The CVN-21 aircraft carrier ($1.1 billion) and the DD(X) destroyer ($3.4 billion). What’s the rush? We have 12 aircraft-carrier strike groups (the carrier and its escort combat ships), capable of projecting power worldwide. The CVN-21, which has been in development for several years, will replace the USS Enterprise, scheduled for retirement eight years from now. The $1.1 billion to be allocated next year covers only a fraction of the ship’s total cost (about $12 billion). Some of that money is also earmarked for two more carriers. Do we need 12? 11? 10? The United States has twice as many carriers, with five times the deck space, as the rest of the world’s navies combined. (China, whose global ambitions several military analysts fear, has one aircraft carrier, and it’s a stretch to call it that.)
Missile Defense ($10.4 billion). Tests keep failing (or they’re designed to be so easy, or the standards of “success” are so meager, that failure is nearly impossible). There’s no concept yet of a “system architecture.” Many scientific panels have questioned missile defense’s feasibility. The Pentagon’s own testing office has reported that no element of the complex program is anywhere near “operational.” (For details, click here.) Yet Bush and Rumsfeld treat it as if the system is a reality. It receives more money by far than any other weapons program. The request for FY07 amounts to twice as much money as the stepped-up funding for special-operations forces and $1 billion more than the Marine Corps’ entire personnel budget.

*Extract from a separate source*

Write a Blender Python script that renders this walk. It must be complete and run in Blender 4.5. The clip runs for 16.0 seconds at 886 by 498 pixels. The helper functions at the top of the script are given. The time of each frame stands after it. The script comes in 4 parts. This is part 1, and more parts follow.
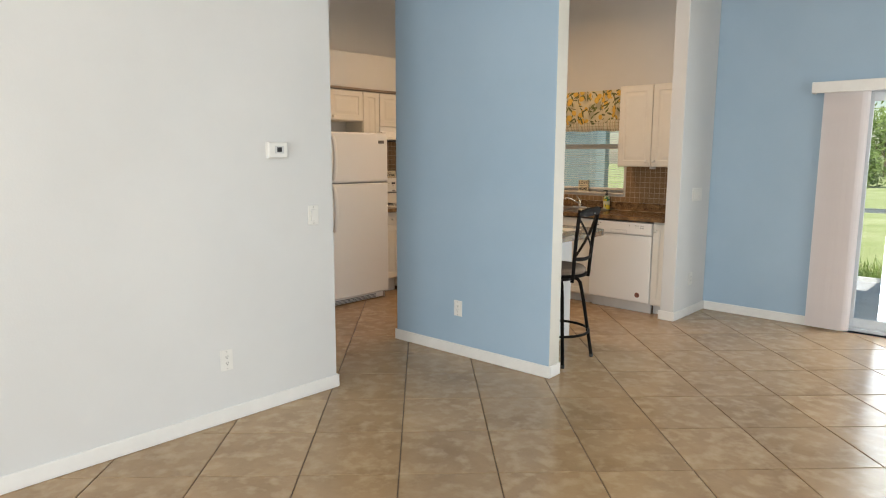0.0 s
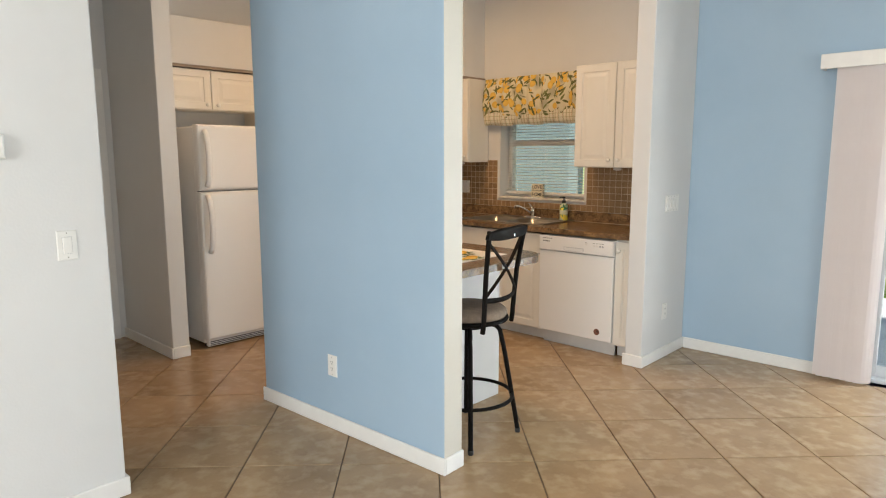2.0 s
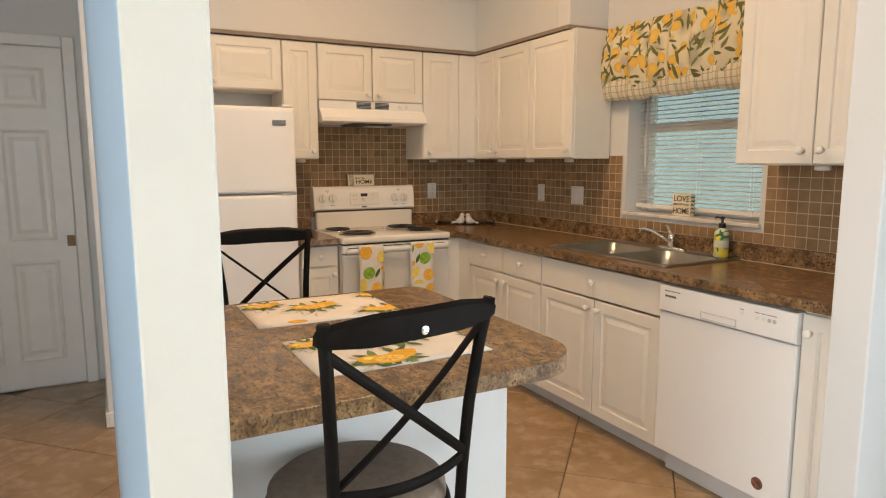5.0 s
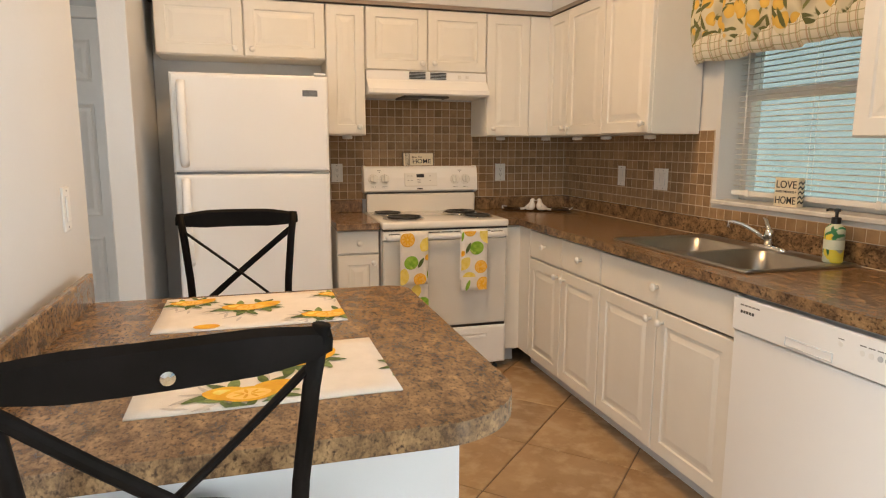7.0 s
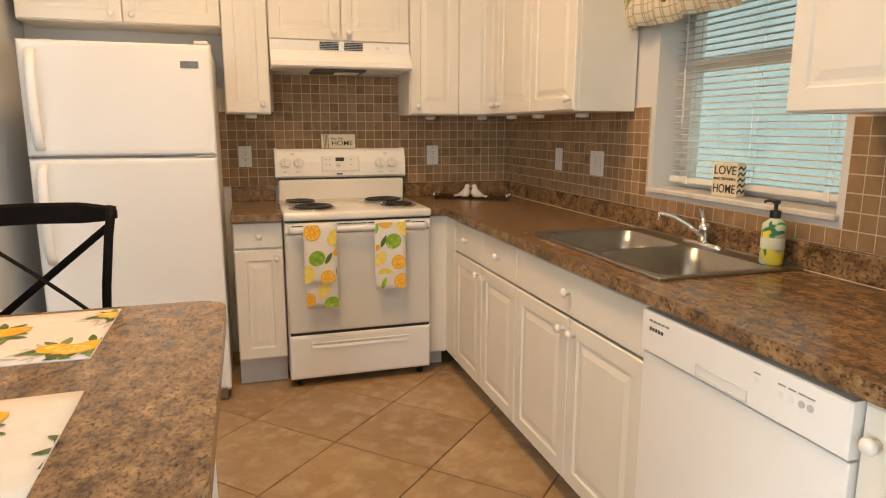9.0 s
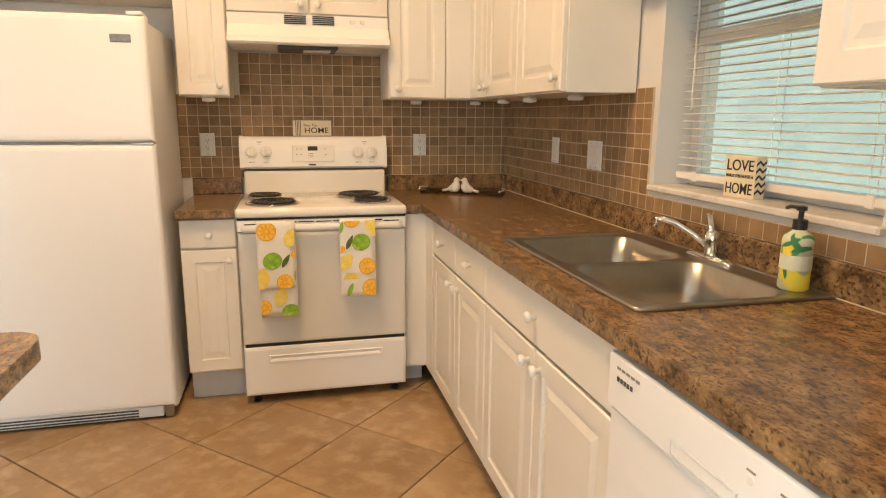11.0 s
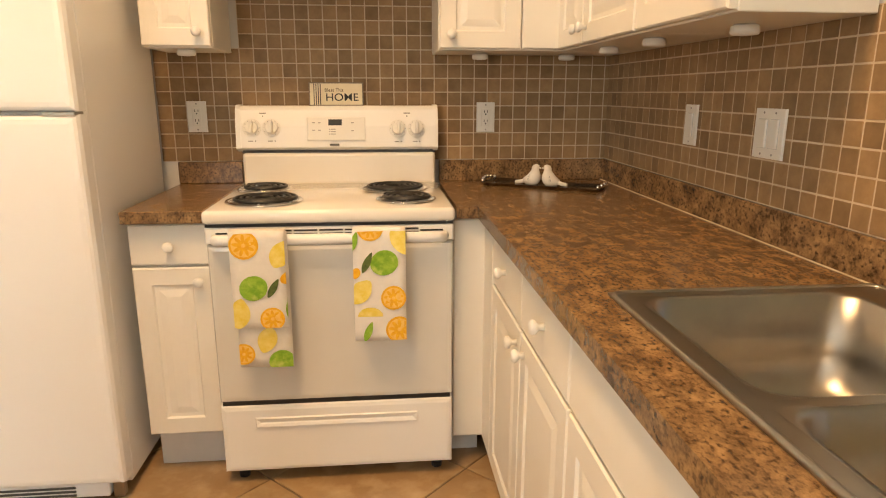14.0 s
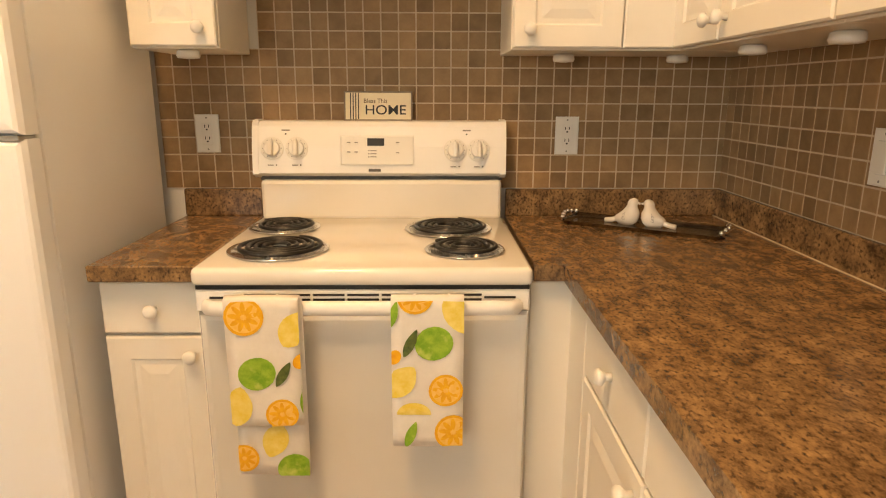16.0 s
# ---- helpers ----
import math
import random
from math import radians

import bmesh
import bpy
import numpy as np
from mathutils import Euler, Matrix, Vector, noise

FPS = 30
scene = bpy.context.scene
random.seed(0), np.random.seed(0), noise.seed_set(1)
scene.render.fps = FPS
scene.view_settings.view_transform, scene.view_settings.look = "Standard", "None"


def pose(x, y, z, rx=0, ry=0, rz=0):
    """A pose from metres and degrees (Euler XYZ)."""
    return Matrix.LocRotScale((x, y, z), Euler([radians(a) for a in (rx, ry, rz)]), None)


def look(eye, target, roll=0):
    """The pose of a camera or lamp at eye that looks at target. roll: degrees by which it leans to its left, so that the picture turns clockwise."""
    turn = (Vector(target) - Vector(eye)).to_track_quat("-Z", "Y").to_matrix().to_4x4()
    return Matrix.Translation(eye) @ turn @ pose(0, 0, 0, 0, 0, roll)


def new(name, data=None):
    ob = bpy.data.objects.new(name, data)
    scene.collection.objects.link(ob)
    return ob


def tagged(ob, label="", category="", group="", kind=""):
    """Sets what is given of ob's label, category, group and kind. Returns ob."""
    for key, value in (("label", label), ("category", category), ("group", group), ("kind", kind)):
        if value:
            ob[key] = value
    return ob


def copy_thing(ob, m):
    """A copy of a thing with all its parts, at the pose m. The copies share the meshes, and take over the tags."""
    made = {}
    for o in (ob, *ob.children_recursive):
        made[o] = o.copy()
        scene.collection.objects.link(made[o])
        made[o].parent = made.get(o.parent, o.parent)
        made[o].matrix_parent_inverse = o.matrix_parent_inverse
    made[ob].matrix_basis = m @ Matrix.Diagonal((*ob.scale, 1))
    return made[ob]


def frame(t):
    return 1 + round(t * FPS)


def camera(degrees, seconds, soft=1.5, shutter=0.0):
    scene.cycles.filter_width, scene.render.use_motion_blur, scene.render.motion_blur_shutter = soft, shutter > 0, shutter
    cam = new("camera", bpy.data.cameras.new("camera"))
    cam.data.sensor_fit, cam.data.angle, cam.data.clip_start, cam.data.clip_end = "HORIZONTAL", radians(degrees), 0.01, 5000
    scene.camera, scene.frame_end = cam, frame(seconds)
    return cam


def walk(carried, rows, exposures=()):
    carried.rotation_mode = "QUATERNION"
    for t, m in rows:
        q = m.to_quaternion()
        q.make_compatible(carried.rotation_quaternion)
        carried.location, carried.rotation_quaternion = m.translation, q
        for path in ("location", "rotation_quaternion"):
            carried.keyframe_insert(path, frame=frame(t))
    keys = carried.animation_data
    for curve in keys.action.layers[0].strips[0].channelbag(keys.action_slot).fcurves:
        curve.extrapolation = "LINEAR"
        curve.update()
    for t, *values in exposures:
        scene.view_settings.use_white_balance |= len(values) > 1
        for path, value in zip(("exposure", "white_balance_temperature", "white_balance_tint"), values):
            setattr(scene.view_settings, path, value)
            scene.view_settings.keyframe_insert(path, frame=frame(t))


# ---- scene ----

I could go on. I’m not proposing that Congress should kill all these weapons systems—just that it should (as a starter) ask if funding all of them is necessary, especially at these extravagant levels, given the threats that are out there in the world, and the need to set priorities, given that we’re broke.
The slender relationship between money and value goes the other way, too. Among the most spectacular weapons programs of recent years are the Unmanned Aerial Vehicles (the pilotless reconnaissance drones, such as Predator and Global Hawk) and the JDAM smart bombs. The UAVs cost as little as $5 million; JDAMs go for a little more than $20,000 apiece. Bush and Rumsfeld are proposing to accelerate production in all cases, building 132 additional UAVs and over 10,000 more JDAMs, for two-thirds the cost of a single attack submarine.
Someone who looked just at the dollars might think that the one sub was more vital to security than all those drones and smart bombs. No one who looked at the specific programs (except maybe a Navy submarine captain) would believe that for a minute. The point is, it’s time to take a more tangible approach to the entire defense budget, line by line—to assess military security not according to how much we spend but what we buy.